### Dataset extract
........
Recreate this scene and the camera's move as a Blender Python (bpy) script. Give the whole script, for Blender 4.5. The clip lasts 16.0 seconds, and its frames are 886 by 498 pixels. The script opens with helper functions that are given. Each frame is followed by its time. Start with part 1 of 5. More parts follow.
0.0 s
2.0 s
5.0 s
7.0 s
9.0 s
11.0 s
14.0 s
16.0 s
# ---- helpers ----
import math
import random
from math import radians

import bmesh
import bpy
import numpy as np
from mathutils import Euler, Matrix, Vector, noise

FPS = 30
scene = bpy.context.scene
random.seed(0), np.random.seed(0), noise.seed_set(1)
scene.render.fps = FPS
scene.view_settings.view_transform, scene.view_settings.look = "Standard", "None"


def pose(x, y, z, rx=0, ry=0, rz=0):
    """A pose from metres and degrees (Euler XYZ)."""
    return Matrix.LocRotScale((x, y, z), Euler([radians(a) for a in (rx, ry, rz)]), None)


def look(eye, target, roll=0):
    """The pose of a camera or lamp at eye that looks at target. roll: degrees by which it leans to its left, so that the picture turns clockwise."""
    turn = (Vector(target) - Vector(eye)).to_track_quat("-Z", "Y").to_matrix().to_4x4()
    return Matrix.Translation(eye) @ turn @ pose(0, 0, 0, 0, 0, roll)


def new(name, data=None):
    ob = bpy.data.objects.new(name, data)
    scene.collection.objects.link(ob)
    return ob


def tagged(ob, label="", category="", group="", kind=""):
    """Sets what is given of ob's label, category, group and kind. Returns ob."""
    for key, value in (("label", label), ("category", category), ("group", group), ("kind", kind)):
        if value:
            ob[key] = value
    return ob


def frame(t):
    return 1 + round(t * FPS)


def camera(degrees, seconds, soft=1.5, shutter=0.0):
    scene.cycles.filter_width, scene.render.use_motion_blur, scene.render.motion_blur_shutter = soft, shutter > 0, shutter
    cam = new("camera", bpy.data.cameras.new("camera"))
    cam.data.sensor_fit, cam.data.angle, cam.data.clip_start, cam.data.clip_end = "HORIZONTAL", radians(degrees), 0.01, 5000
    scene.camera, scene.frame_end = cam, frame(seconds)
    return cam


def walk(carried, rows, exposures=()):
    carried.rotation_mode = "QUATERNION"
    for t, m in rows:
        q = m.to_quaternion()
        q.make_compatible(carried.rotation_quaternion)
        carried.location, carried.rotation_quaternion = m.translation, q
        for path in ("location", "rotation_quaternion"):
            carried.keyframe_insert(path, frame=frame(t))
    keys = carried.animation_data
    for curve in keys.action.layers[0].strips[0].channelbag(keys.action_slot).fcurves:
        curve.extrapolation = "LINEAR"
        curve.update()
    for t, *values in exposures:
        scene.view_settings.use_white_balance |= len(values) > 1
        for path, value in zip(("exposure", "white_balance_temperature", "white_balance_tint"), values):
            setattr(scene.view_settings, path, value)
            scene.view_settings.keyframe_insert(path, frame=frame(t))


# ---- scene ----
........
The lines to transcribe begin at the line with "random.seed(0), np.random.seed(0), noise.seed_set(1)" and end at the line with "pose from metres"; copy them exactly, both ends included.

random.seed(0), np.random.seed(0), noise.seed_set(1)
scene.render.fps = FPS
scene.view_settings.view_transform, scene.view_settings.look = "Standard", "None"


def pose(x, y, z, rx=0, ry=0, rz=0):
    """A pose from metres and degrees (Euler XYZ)."""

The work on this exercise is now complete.